Jamie Cooks Summer, Channel 4, review
Ceri Radford fails to recognise the British summer in the sun-dappled fantasy of Jamie Cooks Summer on Channel 4
I had to keep adjusting the angle of my screen and tilting my head throughout Jamie Cooks Summer. Everything was pale and overexposed, like a botched holiday snap before the days of digital cameras. After a while, though, I realised that the effect was intentional: this was a fairytale view of the British summer, suffused with white light and apple-scented smoke, populated with good-looking people in retro sunglasses eating slow-cooked brisket next to a camper van. The fantasy was grating and appealing in equal measure.
At the centre of it all sat Jamie Oliver, as chirpy and laddish as ever, practically spontaneously combusting with joy now that he is actually doing some cooking instead of trying to teach American children what a tomato is.
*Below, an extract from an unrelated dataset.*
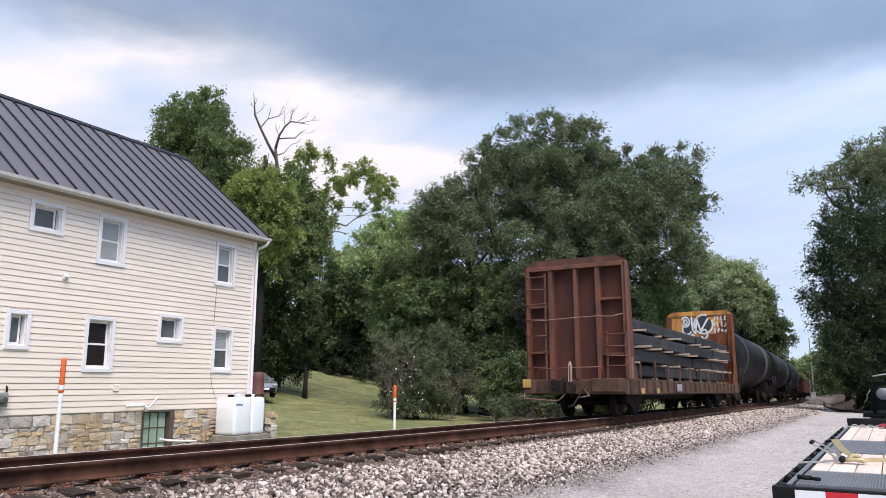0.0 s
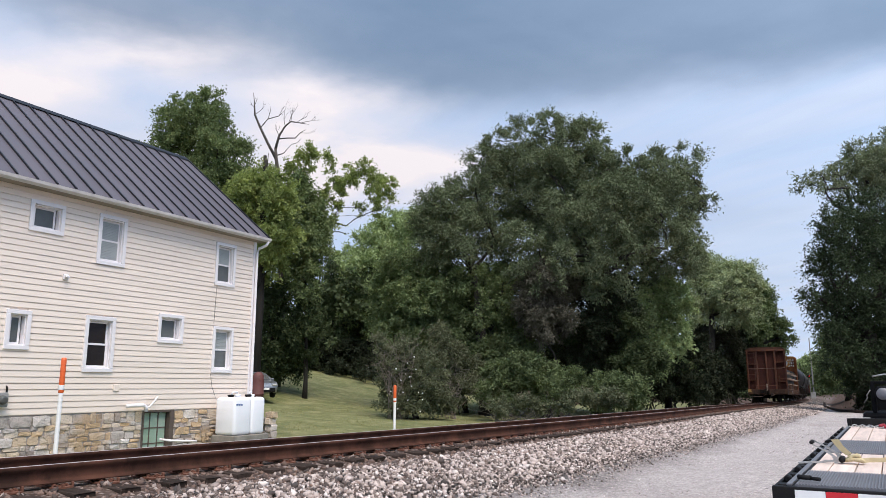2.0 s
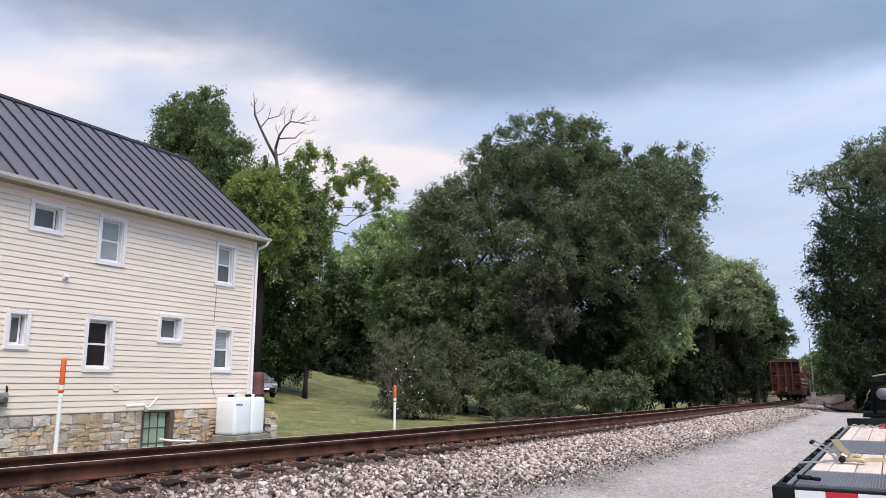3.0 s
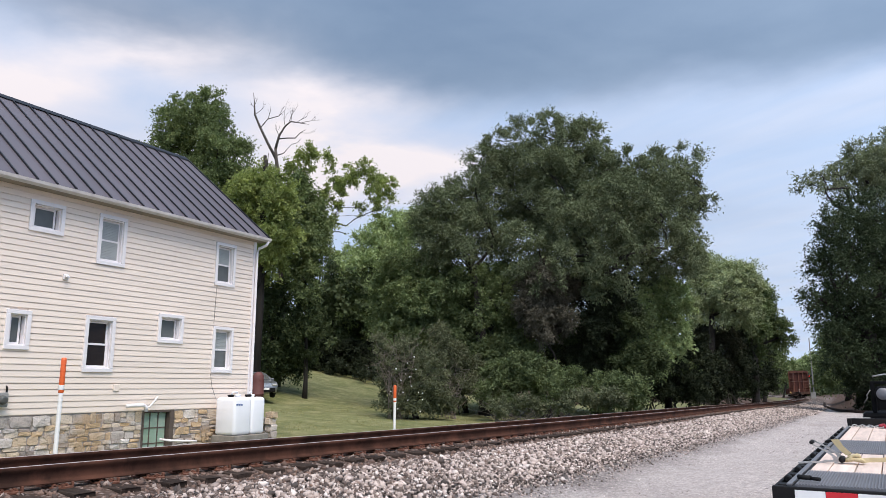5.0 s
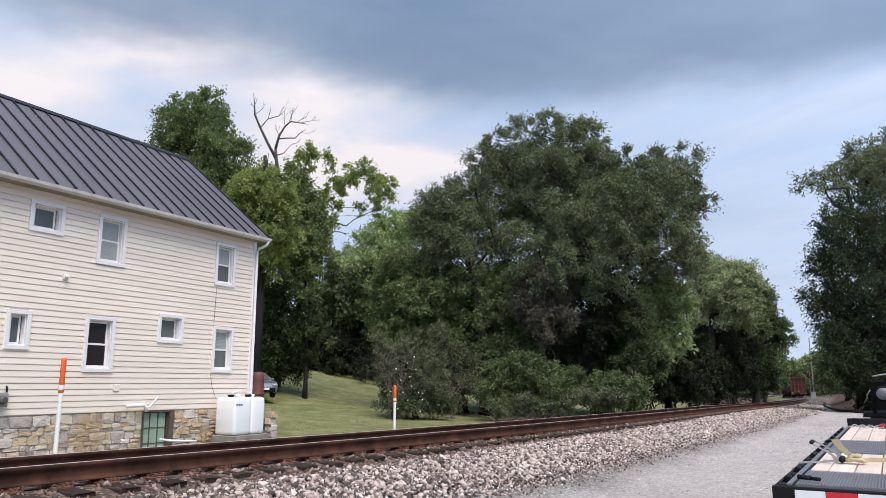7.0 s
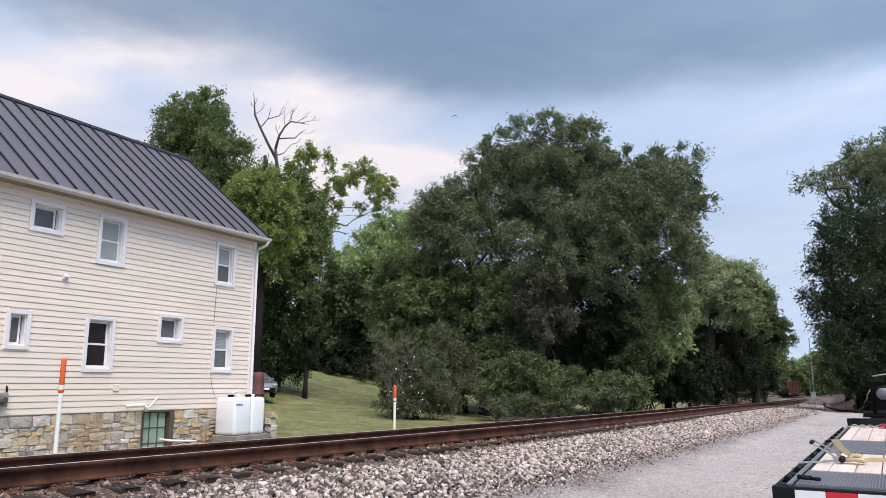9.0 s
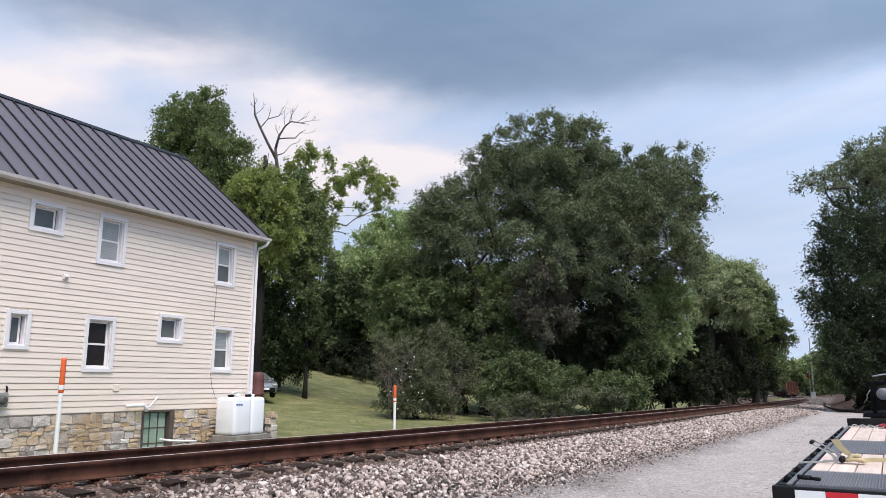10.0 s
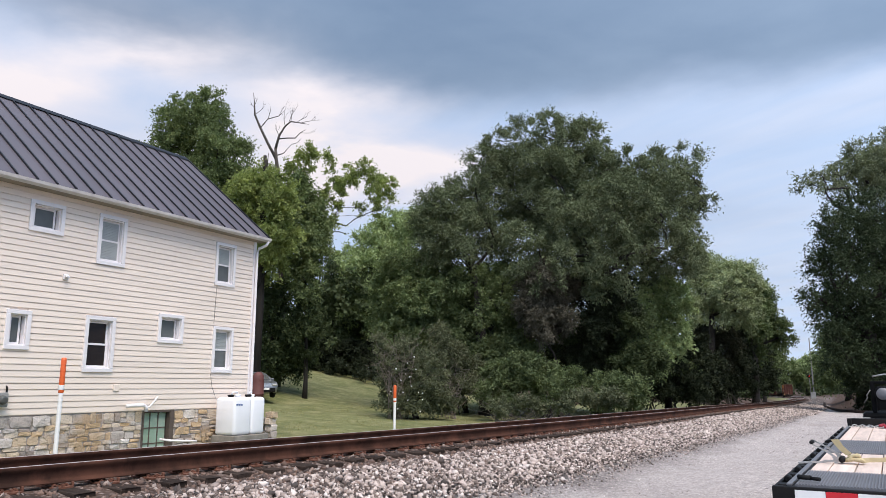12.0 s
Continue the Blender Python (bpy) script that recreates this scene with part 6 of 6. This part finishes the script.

The food itself looked amazing. I watched a preview at 9.30 in the morning, straight after breakfast, and my stomach gurgled instinctively as I saw Oliver put the finishing touches to a slow-cooked brisket chilli, the flakes of meat dissolving into a simmering, scented sauce. Here the concept of the programme – meals you can eat outside, whether at festivals, while camping, or in the garden at home – was a little stretched, as this was a dish to make at home, take with you on the drive and then eat smugly upon arrival at your bucolic retreat.
It was such a seductive fantasy that I found myself thinking: yes, I could do this, I could start cooking five hours before I need to leave somewhere instead of, say, having a lie-in and then packing in a last minute shambolic frenzy. Yes, in fact, I should go camping: it won’t be rain-lashed misery, with drunk people urinating on my tent in the night, it will be beautiful and sun-dappled and I can put flowers in my hair without looking like a six year-old or a weird hippy…
The next dish necessitated an even greater leap of imagination: it was smoked fish, made using your own smoker. This entailed finding a bucket, punching some holes in it, getting a load of white hot charcoal and finally – my favourite bit – using a pen knife to hack off splinters of fragrant wood like cherry or apple. And that’s before you even started to cook. The end results, as Oliver demonstrated, looked absolutely delectable – scented prawns and tender fish - and I salute anyone with the patience to see it through. For me, though, I fear the fantasy is too hard to swallow, and my summer cooking will still involve half-heartedly charring sausages on the barbecue.